Studio album by Chocolate Genius, Inc.
- Released: September 14, 2010
- Genre: Alternative
- Language: English
- Label: One Little Indian Records

Chocolate Genius, Inc. chronology
| Black Yankee Rock (2005) | Swansongs (2010) | Truth vs. Beauty (Album) (2016) |

= Swansongs (Chocolate Genius album) =

Swansongs is the fourth studio album by New York-based singer/songwriter Chocolate Genius. Swansongs was Chocolate Genius' implied final studio album as he announced he was moving on from music after the album's release, until the 2016 release of Truth vs. Beauty, his fifth album under the name Chocolate Genius.
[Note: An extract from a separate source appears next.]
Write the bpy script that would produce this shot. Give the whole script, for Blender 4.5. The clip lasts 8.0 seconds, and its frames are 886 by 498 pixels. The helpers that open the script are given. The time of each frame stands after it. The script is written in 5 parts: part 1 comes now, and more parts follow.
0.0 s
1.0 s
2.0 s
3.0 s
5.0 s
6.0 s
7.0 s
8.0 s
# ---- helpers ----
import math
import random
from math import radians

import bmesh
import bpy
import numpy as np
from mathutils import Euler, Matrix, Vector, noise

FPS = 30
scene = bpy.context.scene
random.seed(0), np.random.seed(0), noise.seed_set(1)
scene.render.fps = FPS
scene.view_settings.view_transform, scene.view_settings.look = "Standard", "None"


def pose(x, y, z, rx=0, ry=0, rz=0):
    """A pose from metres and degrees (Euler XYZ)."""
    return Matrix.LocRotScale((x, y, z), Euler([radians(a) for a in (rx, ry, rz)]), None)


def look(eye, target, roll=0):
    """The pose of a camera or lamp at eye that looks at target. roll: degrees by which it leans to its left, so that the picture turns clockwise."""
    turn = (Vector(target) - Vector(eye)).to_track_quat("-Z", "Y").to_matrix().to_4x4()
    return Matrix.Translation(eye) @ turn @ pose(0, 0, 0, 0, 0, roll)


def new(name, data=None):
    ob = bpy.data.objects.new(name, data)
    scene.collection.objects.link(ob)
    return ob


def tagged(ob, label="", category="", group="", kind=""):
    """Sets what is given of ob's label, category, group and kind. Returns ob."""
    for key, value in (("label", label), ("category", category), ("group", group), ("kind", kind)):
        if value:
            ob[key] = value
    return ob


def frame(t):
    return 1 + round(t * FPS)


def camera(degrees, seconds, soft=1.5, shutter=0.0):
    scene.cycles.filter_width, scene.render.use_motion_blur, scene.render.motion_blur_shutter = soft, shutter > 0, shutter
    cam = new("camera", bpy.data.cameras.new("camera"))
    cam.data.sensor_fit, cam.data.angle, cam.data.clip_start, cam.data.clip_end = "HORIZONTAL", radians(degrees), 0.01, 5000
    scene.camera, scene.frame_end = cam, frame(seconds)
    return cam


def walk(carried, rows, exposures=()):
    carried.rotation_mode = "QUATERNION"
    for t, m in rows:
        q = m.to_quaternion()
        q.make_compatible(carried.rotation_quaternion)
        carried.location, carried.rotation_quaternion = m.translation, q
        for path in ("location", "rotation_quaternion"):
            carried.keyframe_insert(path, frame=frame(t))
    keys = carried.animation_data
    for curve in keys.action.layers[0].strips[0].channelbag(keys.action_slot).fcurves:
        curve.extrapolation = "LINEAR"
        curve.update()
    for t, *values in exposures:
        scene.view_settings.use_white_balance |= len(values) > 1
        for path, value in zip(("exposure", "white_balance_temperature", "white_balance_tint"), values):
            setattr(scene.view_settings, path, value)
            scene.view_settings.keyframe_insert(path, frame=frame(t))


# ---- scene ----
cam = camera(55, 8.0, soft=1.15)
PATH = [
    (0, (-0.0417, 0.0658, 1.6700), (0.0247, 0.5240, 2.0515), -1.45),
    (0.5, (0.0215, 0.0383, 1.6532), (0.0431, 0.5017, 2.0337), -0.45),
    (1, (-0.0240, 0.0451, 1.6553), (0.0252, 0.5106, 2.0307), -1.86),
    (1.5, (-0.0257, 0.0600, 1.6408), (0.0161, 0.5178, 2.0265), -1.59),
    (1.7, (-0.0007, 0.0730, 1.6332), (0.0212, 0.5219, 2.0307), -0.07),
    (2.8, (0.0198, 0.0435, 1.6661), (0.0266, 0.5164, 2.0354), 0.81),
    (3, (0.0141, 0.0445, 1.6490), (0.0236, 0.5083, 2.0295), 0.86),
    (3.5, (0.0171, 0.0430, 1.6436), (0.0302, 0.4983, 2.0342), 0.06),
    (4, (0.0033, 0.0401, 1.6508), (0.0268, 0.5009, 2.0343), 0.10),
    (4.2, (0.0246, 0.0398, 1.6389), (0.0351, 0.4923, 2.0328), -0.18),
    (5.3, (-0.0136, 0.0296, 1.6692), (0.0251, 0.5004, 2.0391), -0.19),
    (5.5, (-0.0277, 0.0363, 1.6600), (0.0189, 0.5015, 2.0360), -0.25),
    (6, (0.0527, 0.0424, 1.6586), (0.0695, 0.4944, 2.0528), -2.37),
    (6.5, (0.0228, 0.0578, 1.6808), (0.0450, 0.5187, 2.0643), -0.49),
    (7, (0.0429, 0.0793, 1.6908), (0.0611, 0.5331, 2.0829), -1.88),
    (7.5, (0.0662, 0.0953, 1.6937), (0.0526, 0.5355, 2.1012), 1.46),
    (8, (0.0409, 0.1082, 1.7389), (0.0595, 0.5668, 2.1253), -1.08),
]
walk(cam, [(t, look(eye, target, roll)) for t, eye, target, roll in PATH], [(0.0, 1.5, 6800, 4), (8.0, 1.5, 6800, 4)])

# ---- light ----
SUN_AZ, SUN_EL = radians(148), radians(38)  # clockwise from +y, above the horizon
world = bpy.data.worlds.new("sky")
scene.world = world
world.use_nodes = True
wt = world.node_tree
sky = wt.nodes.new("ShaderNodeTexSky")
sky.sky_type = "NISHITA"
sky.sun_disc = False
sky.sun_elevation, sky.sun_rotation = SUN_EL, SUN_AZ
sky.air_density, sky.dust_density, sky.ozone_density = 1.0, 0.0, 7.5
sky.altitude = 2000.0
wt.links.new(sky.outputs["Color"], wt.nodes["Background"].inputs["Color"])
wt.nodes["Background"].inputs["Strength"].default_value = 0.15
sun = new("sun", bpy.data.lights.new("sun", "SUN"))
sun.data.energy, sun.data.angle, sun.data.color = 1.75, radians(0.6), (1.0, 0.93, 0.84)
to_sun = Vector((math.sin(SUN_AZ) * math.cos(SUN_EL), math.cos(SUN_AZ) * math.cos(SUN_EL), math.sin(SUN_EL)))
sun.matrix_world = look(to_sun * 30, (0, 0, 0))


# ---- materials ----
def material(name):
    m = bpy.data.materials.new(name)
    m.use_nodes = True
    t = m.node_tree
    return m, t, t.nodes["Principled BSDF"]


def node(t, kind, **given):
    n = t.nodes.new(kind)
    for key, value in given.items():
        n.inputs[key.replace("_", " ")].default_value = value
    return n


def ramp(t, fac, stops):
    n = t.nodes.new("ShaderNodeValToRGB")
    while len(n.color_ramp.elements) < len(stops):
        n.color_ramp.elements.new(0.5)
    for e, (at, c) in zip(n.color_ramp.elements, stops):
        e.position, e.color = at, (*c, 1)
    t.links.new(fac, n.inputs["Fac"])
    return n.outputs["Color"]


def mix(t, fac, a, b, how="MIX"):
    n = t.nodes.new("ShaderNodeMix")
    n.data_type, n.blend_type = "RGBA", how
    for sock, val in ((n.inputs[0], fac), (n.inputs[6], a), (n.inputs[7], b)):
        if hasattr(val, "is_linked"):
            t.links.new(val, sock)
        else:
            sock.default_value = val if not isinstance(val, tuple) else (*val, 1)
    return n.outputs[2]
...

The album was released on September 14, 2010, via One Little Indian Records and NØ FØRMAT!

== Track listing ==
1. She Smiles
2. Enough for You
3. Like a Nurse
4. Kiss Me
5. Lump
6. Polanski
7. How I Write My Songs
8. Mr. Wonderful
9. Sit & Spin
10. When I Lay You Down
11. Ready Now

== Reception ==
While the album has not received much reception as Chocolate Genius has never entered the mainstream or ever received mainstream appeal, the reviews it has received were extremely positive, receiving praise from fans and critics alike.